Te recomiendo que reavives el carisma de Dios que está en ti” (2ª Timoteo, 1-6).
Estas exhortadoras Palabras de San Pablo al obispo Timoteo las podemos aplicar perfectamente a la formación permanente a la que estamos llamados todos los sacerdotes en razón del “don de Dios” que hemos recibido con la ordenación sagrada. Nos ayudan a entender el contenido real y la importancia en la formación permanente de los presbíteros. El apóstol nos pide en la persona de Timoteo a todos nosotros presbíteros que reavivemos o sea que encendamos de nuevo el don divino, como se hace con el fuego bajo las cenizas, en el sentido de acogerlo y vivirlo sin perder ni olvidar jamás aquella “novedad permanente” que es propia de todo don de Dios, (que hace nuevas todas las cosas (Apocalipsis 21,5)) y consiguientemente vivirlo en su inmarcesible frescor y belleza originaria.
Con la efusión sacramental del Espíritu Santo que consagra y envía, el presbítero queda configurado con Jesucristo cabeza y pastor de la iglesia, e inserto en una condición de vida permanente e irreversible, se le confía un ministerio pastoral que enraizado en su propio ser y abarcando toda existencia, es también permanente.
De esta manera la formación permanente encuentra su propio fundamente y su razón de ser original en el dinamismo del sacramento del orden. Ciertamente no faltan también razones simplemente humanas que han de impulsar al sacerdote a la formación permanente. Ello es una exigencia de la realización personal progresiva, pues toda vida es un camino incesante hacia la madurez, y esta exige la formación continua. Es también una exigencia del ministerio sacerdotal, visto incluso bajo su naturaleza genérica y común a las demás profesiones, y por tanto como servicio hecho a los demás; porque no hay profesión, cargo o trabajo que no exija una continua actualización, si se quiere estar al día y ser eficaz. La necesidad de “mantener el paso” con la marcha de la historia es otra razón humana que justifica la formación permanente.
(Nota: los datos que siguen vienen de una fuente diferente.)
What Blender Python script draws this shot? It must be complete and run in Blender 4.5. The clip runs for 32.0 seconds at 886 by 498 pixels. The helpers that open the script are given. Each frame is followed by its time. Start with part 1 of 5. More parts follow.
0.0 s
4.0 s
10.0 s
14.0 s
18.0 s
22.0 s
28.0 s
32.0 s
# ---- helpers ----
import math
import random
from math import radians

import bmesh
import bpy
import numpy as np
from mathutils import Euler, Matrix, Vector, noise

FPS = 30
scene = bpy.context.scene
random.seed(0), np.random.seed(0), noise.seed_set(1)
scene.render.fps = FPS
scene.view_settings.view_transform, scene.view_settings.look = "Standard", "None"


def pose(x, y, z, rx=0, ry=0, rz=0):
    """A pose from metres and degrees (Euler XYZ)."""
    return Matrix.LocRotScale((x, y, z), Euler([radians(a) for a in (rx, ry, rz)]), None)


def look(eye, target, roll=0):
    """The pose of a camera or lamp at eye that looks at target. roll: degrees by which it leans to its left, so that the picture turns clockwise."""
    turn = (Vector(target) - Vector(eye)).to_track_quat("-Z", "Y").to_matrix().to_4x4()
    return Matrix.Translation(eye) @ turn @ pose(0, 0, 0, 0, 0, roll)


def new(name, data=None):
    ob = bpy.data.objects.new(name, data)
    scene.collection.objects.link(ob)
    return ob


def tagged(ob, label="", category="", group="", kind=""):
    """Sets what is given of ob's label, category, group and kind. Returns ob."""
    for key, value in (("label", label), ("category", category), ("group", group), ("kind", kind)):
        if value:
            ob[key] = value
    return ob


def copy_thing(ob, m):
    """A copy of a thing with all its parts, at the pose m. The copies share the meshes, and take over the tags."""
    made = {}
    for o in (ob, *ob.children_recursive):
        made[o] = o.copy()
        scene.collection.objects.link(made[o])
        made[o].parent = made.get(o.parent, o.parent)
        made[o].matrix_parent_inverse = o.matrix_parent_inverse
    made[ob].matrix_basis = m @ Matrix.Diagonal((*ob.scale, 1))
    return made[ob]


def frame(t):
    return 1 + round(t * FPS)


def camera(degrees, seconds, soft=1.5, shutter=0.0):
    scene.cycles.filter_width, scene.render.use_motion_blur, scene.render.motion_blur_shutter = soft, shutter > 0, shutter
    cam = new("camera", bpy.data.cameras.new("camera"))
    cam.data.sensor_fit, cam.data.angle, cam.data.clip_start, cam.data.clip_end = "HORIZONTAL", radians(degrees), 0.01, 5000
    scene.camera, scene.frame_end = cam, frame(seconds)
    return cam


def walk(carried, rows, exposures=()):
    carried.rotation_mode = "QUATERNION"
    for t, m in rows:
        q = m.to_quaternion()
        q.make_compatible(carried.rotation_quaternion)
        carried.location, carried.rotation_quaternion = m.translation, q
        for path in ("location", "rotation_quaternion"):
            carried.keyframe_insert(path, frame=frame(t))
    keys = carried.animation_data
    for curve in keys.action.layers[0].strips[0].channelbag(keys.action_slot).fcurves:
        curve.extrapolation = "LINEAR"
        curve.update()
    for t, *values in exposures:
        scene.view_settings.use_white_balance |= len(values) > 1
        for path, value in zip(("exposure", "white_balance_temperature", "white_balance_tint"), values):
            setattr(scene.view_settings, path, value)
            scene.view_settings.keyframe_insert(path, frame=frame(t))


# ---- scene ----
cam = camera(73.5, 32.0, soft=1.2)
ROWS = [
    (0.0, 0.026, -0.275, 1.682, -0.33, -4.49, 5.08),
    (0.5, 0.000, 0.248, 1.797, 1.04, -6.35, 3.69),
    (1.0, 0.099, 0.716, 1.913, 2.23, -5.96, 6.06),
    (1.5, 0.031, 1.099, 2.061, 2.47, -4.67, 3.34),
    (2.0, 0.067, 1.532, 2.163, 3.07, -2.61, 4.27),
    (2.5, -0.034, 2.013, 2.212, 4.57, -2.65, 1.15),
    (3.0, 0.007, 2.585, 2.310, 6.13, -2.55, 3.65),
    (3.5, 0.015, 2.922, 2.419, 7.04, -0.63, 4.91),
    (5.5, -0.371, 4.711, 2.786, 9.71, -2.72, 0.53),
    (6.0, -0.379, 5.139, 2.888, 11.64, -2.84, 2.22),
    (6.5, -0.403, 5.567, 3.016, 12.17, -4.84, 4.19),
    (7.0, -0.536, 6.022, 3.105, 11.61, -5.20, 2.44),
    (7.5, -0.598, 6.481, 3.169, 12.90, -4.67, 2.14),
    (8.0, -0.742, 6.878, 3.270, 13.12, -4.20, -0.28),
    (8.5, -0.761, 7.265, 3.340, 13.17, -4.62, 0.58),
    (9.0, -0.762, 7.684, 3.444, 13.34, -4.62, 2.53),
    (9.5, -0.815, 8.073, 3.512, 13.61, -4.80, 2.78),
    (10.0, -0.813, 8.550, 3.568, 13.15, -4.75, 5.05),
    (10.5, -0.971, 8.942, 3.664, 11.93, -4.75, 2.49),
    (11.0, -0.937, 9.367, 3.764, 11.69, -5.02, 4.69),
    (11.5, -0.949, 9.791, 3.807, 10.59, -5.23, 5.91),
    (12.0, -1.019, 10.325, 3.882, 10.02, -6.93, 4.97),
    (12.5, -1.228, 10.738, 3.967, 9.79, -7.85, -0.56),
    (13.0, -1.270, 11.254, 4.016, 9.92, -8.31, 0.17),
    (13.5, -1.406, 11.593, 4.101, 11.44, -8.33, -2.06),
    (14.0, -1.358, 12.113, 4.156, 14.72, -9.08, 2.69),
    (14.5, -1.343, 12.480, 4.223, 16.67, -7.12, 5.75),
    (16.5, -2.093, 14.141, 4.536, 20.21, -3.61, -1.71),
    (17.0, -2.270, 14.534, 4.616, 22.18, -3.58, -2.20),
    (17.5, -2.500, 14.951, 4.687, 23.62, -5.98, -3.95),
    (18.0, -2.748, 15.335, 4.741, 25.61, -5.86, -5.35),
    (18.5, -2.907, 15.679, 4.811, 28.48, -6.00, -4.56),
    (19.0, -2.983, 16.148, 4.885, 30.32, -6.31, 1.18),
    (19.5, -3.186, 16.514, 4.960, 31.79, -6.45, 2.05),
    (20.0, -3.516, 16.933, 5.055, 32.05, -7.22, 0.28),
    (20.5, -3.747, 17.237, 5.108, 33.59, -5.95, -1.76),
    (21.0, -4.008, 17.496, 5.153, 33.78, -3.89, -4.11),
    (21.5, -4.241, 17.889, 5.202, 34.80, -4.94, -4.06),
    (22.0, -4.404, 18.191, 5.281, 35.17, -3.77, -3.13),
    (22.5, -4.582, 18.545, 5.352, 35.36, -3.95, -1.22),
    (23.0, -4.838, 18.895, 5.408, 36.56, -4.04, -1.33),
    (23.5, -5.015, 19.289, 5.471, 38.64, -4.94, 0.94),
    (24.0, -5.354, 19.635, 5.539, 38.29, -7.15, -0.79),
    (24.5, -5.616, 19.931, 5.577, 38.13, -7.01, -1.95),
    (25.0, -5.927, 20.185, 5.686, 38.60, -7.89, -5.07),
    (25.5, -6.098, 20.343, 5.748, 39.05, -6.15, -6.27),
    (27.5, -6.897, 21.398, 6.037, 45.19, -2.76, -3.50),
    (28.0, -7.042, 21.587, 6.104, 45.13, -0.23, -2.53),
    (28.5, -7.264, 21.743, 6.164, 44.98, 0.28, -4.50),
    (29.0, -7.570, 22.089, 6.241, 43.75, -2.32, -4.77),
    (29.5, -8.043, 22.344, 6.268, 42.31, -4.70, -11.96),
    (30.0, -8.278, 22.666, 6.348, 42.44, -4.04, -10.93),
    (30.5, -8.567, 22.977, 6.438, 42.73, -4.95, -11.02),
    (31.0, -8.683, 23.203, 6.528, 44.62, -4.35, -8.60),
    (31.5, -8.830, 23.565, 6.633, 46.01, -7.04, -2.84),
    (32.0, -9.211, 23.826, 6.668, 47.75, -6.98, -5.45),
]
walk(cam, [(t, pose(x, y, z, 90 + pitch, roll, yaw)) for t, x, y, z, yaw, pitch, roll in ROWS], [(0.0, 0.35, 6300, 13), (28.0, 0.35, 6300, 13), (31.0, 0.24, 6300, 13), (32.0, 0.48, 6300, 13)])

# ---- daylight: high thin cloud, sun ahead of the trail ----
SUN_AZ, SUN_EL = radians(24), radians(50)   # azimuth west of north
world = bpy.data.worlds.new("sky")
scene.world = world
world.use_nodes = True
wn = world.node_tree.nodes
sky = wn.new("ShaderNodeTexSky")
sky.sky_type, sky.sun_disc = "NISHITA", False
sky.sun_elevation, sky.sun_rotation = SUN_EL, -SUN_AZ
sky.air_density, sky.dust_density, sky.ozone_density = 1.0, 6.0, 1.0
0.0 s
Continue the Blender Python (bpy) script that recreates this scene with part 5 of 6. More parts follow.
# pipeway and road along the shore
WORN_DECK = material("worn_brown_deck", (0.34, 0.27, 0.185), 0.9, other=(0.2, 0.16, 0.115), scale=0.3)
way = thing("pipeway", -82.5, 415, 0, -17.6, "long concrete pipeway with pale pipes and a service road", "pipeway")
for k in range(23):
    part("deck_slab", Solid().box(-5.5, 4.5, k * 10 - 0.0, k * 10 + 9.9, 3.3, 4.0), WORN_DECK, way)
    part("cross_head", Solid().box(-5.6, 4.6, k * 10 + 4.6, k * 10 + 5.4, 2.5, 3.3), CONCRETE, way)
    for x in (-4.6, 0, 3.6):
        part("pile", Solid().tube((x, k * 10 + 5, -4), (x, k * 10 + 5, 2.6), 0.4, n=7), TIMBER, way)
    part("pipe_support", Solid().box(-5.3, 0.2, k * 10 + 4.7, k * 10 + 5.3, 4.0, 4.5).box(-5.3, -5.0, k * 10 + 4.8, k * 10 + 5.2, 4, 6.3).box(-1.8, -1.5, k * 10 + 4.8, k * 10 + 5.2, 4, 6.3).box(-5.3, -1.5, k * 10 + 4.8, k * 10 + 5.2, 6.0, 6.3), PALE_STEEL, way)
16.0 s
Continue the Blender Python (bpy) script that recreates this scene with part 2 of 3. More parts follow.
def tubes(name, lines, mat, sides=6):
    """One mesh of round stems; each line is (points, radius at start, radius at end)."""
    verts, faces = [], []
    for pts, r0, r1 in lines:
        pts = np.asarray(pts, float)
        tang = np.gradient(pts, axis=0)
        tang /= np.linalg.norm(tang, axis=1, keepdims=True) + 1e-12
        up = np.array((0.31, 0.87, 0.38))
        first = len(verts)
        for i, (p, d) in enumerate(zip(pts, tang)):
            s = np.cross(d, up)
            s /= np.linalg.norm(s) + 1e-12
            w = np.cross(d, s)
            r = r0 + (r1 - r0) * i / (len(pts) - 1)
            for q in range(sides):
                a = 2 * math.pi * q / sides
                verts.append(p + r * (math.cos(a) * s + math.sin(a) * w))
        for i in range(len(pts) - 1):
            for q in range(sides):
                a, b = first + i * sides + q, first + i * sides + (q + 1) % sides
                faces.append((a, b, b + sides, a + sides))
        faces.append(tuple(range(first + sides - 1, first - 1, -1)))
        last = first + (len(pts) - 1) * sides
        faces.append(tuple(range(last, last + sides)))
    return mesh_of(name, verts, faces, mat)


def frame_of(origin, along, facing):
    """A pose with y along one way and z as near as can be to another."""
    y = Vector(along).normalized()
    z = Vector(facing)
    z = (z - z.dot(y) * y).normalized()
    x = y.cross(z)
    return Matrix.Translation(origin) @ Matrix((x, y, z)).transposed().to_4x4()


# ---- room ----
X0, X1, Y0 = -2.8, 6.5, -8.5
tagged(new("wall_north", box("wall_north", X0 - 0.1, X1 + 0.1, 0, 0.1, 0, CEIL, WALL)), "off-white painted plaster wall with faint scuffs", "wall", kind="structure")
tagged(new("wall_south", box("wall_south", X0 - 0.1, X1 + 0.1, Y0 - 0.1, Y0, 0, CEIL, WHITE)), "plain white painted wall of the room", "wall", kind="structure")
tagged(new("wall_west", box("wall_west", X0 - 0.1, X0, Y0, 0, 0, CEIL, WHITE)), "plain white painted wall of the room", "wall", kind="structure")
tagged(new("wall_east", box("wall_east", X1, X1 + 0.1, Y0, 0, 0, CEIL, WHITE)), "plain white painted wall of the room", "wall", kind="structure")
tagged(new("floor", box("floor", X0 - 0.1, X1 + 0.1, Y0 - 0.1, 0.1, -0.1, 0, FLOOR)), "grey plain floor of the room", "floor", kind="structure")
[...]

Los padres sinodales han expuesto la razón que muestra la necesidad de la formación permanente y que, al mismo tiempo, descubre su naturaleza profunda, considerándola como “fidelidad” al ministerio sacerdotal y como “proceso de continua conversión”. Es el Espíritu Santo, infundido con el sacramento, el que sostiene al presbítero en esta fidelidad y que lo acompaña y estimula en este camino de conversión constante. El don del Espíritu Santo no excluye, sino que estimula la libertad del sacerdote para que coopere responsablemente y asuma la formación permanente como un deber que se le confía. De esta manera la formación permanente es expresión y exigencia de la fidelidad del sacerdote a su ministerio, es más a su propio ser.es pues amor a Jesucristo y coherencia consigo mismo. Por eso también es un acto de amor al pueblo de Dios, a cuyo servicio está puesto el sacerdote. Más aún es un acto de justica verdadera y propia: él es un deudor para con el pueblo de Dios, pues ha sido llamado a reconocer y promover el “derecho” fundamental de ser destinatario de la Palabra de Dios, de los sacramentos y del servicio de la caridad, que son el contenido original e irrenunciable del ministerio pastoral del sacerdote. La formación permanente es necesaria para que el sacerdote pueda responder debidamente a este derecho del pueblo de Dios.
Padre Carlos Alberto Castaño Arango.